I realize we’re in tough economic times, but it’s egregious for Dallas County Schools to collude with area cities to set up unusually expensive traffic tickets enforced by a statutorily-unauthorized automated ticketing machines, apparently so that they can abuse motorists who, while being on the wrong side of the law, could not have possibly endangered a student: you can’t run over kids that won’t even be in the road!

Aren Cambre

Skepticism of the law

I’m not a Lawrence Lessig fan. He’s too radical, but he still had a great quote last year:

…I am a little surprised by the respect that non lawyers typically give the law. Because lawyers’ view is one of constant skepticism. We constantly ask and demand of the law that it explain to us: How does this make sense? And we never presume that we happen to have a body of regulation that makes sense. We always examine. Where it does make sense, we say good for the law, and we encourage people to follow it. But where it makes no sense, our perspective is that the law needs to be changed.

He only encourages obedience to laws that make sense. Later he wrote “Stop believing, stop listening, stop deferring. Feel entitled to question this system.

(Getting Our Values around Copyright Right, EDUCAUSE Review, March/April 2010)

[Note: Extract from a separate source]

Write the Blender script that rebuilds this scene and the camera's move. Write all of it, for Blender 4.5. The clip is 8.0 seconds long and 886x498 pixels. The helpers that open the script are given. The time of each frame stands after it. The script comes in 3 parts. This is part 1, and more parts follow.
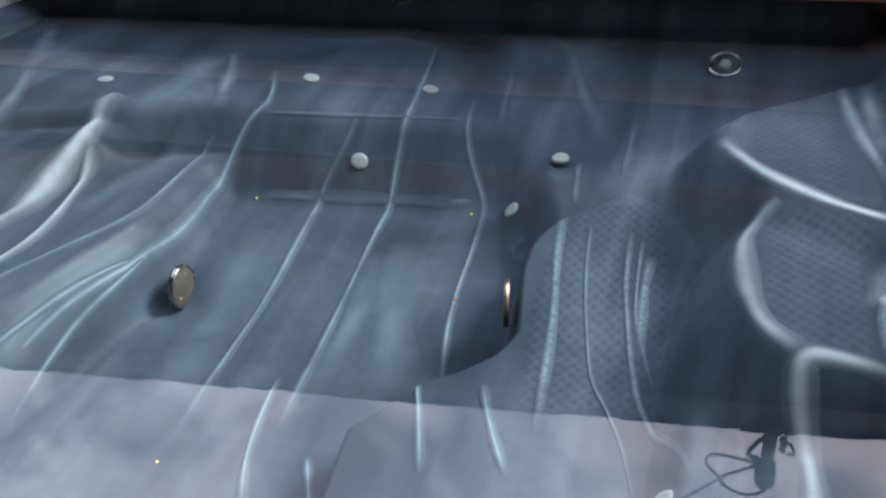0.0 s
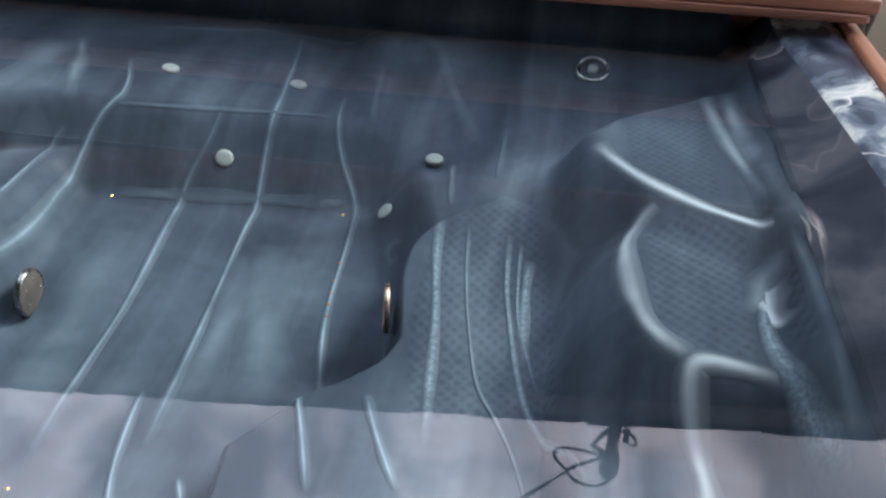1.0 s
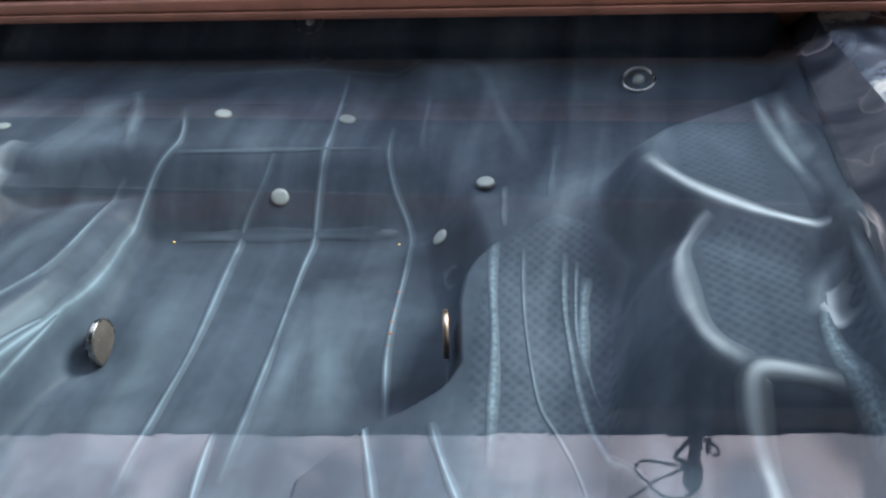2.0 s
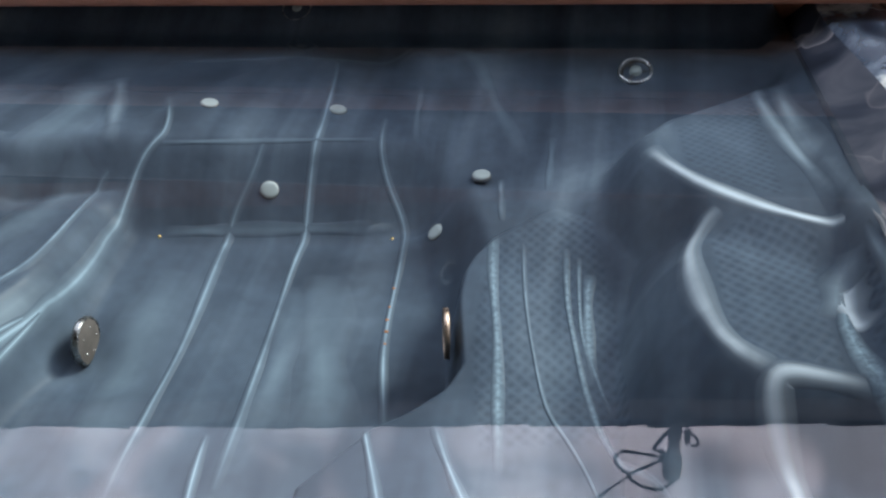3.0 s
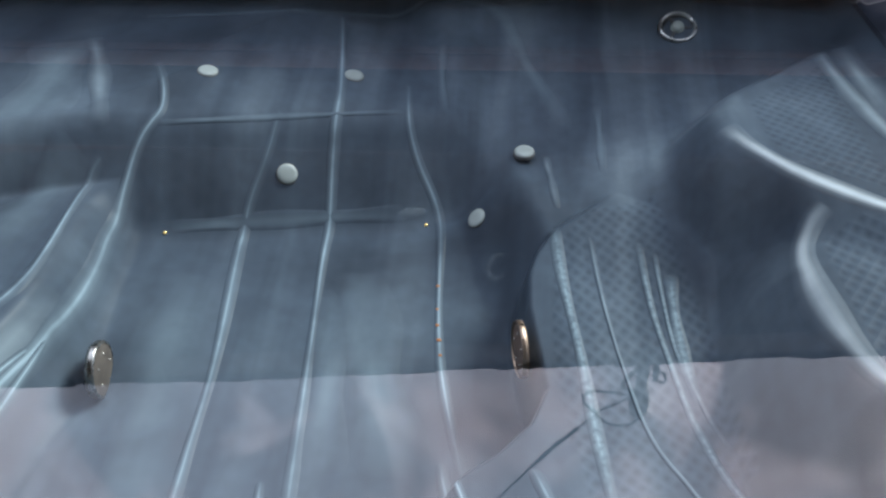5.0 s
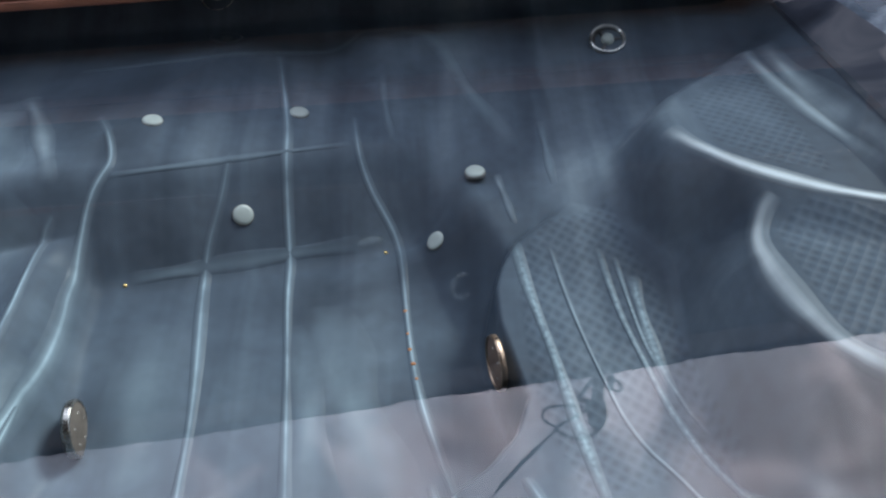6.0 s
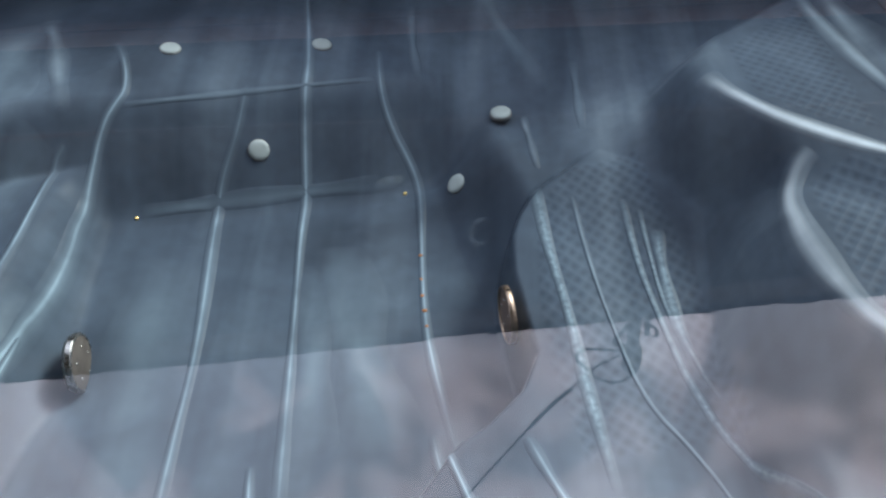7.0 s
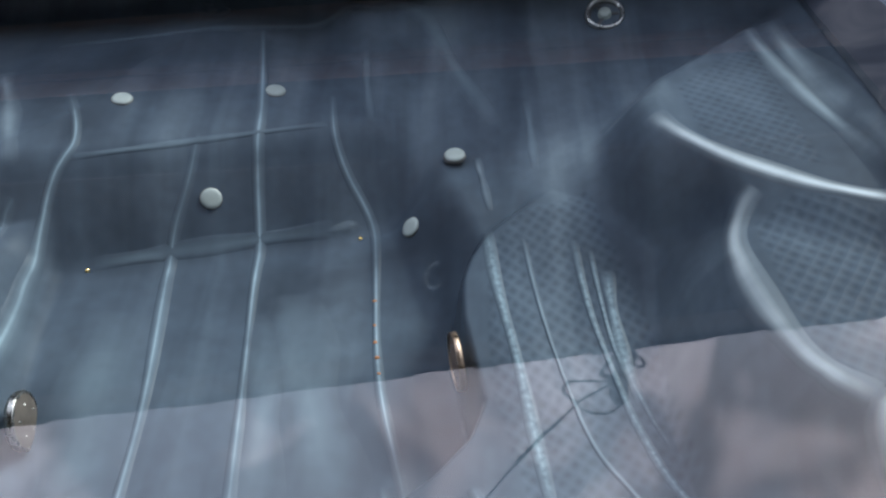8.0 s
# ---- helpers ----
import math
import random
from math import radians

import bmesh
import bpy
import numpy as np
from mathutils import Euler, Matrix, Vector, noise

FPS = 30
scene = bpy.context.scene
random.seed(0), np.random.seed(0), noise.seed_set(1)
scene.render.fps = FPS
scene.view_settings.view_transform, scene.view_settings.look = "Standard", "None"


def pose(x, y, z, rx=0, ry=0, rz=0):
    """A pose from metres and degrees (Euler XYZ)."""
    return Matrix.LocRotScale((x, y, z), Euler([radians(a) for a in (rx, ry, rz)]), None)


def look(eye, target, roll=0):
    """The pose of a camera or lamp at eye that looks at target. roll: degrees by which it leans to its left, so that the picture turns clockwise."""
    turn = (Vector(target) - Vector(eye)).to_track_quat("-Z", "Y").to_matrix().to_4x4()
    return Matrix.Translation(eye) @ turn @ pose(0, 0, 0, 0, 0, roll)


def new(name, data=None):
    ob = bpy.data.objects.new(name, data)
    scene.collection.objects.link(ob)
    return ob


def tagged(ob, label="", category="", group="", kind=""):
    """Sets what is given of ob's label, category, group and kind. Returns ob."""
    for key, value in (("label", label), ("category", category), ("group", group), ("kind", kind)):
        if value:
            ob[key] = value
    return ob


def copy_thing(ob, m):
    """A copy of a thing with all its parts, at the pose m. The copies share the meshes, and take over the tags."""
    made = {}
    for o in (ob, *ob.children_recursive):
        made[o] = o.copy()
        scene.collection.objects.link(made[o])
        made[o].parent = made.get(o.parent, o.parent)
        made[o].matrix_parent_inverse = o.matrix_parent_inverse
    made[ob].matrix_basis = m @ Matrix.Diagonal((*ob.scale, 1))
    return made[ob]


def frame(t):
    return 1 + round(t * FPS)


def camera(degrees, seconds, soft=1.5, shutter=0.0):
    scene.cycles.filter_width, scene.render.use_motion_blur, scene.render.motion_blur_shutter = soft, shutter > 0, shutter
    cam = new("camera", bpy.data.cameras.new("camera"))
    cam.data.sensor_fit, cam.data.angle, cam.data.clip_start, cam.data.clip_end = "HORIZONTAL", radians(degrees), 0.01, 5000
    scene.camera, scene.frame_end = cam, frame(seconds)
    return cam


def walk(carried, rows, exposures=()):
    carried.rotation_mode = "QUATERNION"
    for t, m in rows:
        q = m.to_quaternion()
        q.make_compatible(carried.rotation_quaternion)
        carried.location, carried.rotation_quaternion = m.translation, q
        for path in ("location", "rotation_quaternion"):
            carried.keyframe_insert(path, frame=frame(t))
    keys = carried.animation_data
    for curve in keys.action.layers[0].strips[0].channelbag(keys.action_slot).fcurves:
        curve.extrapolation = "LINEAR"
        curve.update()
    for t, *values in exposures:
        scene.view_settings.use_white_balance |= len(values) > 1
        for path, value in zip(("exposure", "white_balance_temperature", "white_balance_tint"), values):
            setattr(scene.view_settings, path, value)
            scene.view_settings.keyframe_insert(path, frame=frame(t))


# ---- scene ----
cam = camera(50.0, 8.0, soft=2.4)
PATH = [
    (0, (0.412, -1.535, 1.502), (-0.182, 0.115, 0.541), -3.5),
    (0.5, (0.297, -1.559, 1.488), (-0.097, 0.143, 0.513), -0.3),
    (1, (0.323, -1.498, 1.491), (0.059, 0.228, 0.516), 2.1),
    (1.5, (0.341, -1.46, 1.517), (0.144, 0.287, 0.564), -0.9),
    (2, (0.352, -1.5, 1.502), (-0.058, 0.22, 0.568), -4.3),
    (3.5, (0.215, -1.346, 1.495), (-0.099, 0.349, 0.481), -2.7),
    (4, (0.137, -1.194, 1.522), (-0.197, 0.438, 0.415), -2.0),
    (4.5, (0.053, -1.203, 1.531), (-0.204, 0.414, 0.382), -0.6),
    (6, (-0.063, -1.249, 1.528), (-0.078, 0.436, 0.45), -4.3),
    (6.5, (-0.039, -1.182, 1.523), (-0.058, 0.445, 0.36), -3.1),
    (7, (-0.005, -1.188, 1.51), (-0.131, 0.415, 0.322), -4.3),
    (7.5, (0.039, -1.186, 1.501), (-0.117, 0.428, 0.33), -4.4),
    (8, (0.077, -1.161, 1.52), (-0.044, 0.479, 0.381), -5.5),
]
walk(cam, [(t, look(eye, target, roll)) for t, eye, target, roll in PATH], exposures=[(0.0, 3.45), (1.0, 3.45), (1.5, 3.55), (2.0, 3.58), (4.0, 3.44), (6.0, 3.42), (6.5, 3.42), (7.0, 3.37), (8.0, 3.35)])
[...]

This is refreshing. Usually, I see the paintywaist viewpoint, that all law deserves to be obeyed just because it exists.


Law is just an approximation of right and wrong. It’s often off.

Americans were once required to return slaves, but it was never wrong to ignore this law and help slaves become free. Similarly, suppose 75 mph is safe on a road. 75 mph is illegal if the speed limit sign says 65, but it’s not wrong.